Material provided:
- - -
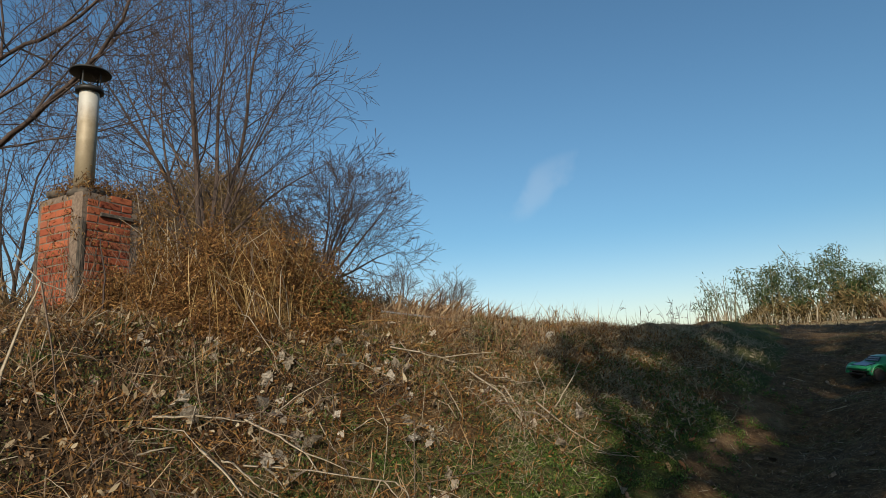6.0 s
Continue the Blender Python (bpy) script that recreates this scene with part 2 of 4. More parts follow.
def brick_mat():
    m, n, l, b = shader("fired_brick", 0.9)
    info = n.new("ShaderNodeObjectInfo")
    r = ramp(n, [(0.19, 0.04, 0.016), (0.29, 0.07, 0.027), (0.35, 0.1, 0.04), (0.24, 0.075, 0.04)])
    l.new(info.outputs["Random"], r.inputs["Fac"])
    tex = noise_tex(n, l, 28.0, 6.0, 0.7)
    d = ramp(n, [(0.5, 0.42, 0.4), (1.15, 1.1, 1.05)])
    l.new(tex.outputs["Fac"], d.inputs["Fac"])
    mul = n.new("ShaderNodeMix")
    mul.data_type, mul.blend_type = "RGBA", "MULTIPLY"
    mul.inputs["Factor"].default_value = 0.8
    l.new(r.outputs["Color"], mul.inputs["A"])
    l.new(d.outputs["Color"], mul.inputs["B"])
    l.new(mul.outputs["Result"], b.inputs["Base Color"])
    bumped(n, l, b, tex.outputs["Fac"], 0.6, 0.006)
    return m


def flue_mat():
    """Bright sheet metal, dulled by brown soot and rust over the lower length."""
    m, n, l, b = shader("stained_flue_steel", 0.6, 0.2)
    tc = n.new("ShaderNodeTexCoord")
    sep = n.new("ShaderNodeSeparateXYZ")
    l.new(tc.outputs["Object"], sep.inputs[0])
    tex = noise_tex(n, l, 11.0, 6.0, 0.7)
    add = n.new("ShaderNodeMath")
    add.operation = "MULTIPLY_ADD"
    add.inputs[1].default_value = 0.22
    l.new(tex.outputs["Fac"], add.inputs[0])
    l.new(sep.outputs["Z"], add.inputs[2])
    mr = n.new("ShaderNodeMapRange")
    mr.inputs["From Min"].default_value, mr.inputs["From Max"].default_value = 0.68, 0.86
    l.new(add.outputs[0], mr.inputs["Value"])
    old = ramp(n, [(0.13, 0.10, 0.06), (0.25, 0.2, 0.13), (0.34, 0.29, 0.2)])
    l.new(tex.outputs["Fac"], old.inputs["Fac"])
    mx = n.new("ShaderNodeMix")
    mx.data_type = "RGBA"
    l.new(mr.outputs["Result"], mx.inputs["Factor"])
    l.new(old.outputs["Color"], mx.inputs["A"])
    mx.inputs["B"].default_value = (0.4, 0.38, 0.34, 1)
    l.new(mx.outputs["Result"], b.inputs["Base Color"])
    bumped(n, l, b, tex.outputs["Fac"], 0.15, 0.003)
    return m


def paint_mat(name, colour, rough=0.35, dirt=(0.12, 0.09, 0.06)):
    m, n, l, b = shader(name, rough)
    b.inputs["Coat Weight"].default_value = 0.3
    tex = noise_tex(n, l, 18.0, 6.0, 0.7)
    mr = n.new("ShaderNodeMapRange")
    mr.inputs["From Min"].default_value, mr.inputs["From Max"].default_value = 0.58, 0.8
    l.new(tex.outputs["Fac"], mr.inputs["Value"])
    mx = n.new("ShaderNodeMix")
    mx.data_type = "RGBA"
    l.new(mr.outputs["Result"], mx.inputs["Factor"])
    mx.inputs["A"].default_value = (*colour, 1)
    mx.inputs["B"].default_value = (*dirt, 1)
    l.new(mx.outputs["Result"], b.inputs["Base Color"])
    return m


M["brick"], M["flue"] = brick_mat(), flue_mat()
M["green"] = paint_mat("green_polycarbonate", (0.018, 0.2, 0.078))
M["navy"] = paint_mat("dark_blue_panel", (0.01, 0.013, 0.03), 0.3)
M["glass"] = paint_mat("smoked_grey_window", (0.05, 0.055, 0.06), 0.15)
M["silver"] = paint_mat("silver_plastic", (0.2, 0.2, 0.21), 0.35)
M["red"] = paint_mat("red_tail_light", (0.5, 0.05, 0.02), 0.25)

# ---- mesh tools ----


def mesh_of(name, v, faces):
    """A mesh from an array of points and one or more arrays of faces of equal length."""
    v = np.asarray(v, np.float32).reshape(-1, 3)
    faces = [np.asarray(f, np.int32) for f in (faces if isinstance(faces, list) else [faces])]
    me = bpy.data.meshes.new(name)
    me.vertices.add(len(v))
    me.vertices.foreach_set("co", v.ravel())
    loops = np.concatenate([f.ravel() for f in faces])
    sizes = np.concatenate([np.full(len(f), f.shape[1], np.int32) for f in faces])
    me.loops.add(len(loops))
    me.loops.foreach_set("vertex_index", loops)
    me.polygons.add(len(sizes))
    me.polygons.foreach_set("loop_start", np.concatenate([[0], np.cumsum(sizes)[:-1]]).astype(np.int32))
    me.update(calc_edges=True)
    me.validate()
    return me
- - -
Work to complete:
Transcribe the whole listing exactly. Pictures are excluded.

Output of the task:
6.0 s
Continue the Blender Python (bpy) script that recreates this scene with part 2 of 4. More parts follow.
def brick_mat():
    m, n, l, b = shader("fired_brick", 0.9)
    info = n.new("ShaderNodeObjectInfo")
    r = ramp(n, [(0.19, 0.04, 0.016), (0.29, 0.07, 0.027), (0.35, 0.1, 0.04), (0.24, 0.075, 0.04)])
    l.new(info.outputs["Random"], r.inputs["Fac"])
    tex = noise_tex(n, l, 28.0, 6.0, 0.7)
    d = ramp(n, [(0.5, 0.42, 0.4), (1.15, 1.1, 1.05)])
    l.new(tex.outputs["Fac"], d.inputs["Fac"])
    mul = n.new("ShaderNodeMix")
    mul.data_type, mul.blend_type = "RGBA", "MULTIPLY"
    mul.inputs["Factor"].default_value = 0.8
    l.new(r.outputs["Color"], mul.inputs["A"])
    l.new(d.outputs["Color"], mul.inputs["B"])
    l.new(mul.outputs["Result"], b.inputs["Base Color"])
    bumped(n, l, b, tex.outputs["Fac"], 0.6, 0.006)
    return m


def flue_mat():
    """Bright sheet metal, dulled by brown soot and rust over the lower length."""
    m, n, l, b = shader("stained_flue_steel", 0.6, 0.2)
    tc = n.new("ShaderNodeTexCoord")
    sep = n.new("ShaderNodeSeparateXYZ")
    l.new(tc.outputs["Object"], sep.inputs[0])
    tex = noise_tex(n, l, 11.0, 6.0, 0.7)
    add = n.new("ShaderNodeMath")
    add.operation = "MULTIPLY_ADD"
    add.inputs[1].default_value = 0.22
    l.new(tex.outputs["Fac"], add.inputs[0])
    l.new(sep.outputs["Z"], add.inputs[2])
    mr = n.new("ShaderNodeMapRange")
    mr.inputs["From Min"].default_value, mr.inputs["From Max"].default_value = 0.68, 0.86
    l.new(add.outputs[0], mr.inputs["Value"])
    old = ramp(n, [(0.13, 0.10, 0.06), (0.25, 0.2, 0.13), (0.34, 0.29, 0.2)])
    l.new(tex.outputs["Fac"], old.inputs["Fac"])
    mx = n.new("ShaderNodeMix")
    mx.data_type = "RGBA"
    l.new(mr.outputs["Result"], mx.inputs["Factor"])
    l.new(old.outputs["Color"], mx.inputs["A"])
    mx.inputs["B"].default_value = (0.4, 0.38, 0.34, 1)
    l.new(mx.outputs["Result"], b.inputs["Base Color"])
    bumped(n, l, b, tex.outputs["Fac"], 0.15, 0.003)
    return m


def paint_mat(name, colour, rough=0.35, dirt=(0.12, 0.09, 0.06)):
    m, n, l, b = shader(name, rough)
    b.inputs["Coat Weight"].default_value = 0.3
    tex = noise_tex(n, l, 18.0, 6.0, 0.7)
    mr = n.new("ShaderNodeMapRange")
    mr.inputs["From Min"].default_value, mr.inputs["From Max"].default_value = 0.58, 0.8
    l.new(tex.outputs["Fac"], mr.inputs["Value"])
    mx = n.new("ShaderNodeMix")
    mx.data_type = "RGBA"
    l.new(mr.outputs["Result"], mx.inputs["Factor"])
    mx.inputs["A"].default_value = (*colour, 1)
    mx.inputs["B"].default_value = (*dirt, 1)
    l.new(mx.outputs["Result"], b.inputs["Base Color"])
    return m


M["brick"], M["flue"] = brick_mat(), flue_mat()
M["green"] = paint_mat("green_polycarbonate", (0.018, 0.2, 0.078))
M["navy"] = paint_mat("dark_blue_panel", (0.01, 0.013, 0.03), 0.3)
M["glass"] = paint_mat("smoked_grey_window", (0.05, 0.055, 0.06), 0.15)
M["silver"] = paint_mat("silver_plastic", (0.2, 0.2, 0.21), 0.35)
M["red"] = paint_mat("red_tail_light", (0.5, 0.05, 0.02), 0.25)

# ---- mesh tools ----


def mesh_of(name, v, faces):
    """A mesh from an array of points and one or more arrays of faces of equal length."""
    v = np.asarray(v, np.float32).reshape(-1, 3)
    faces = [np.asarray(f, np.int32) for f in (faces if isinstance(faces, list) else [faces])]
    me = bpy.data.meshes.new(name)
    me.vertices.add(len(v))
    me.vertices.foreach_set("co", v.ravel())
    loops = np.concatenate([f.ravel() for f in faces])
    sizes = np.concatenate([np.full(len(f), f.shape[1], np.int32) for f in faces])
    me.loops.add(len(loops))
    me.loops.foreach_set("vertex_index", loops)
    me.polygons.add(len(sizes))
    me.polygons.foreach_set("loop_start", np.concatenate([[0], np.cumsum(sizes)[:-1]]).astype(np.int32))
    me.update(calc_edges=True)
    me.validate()
    return me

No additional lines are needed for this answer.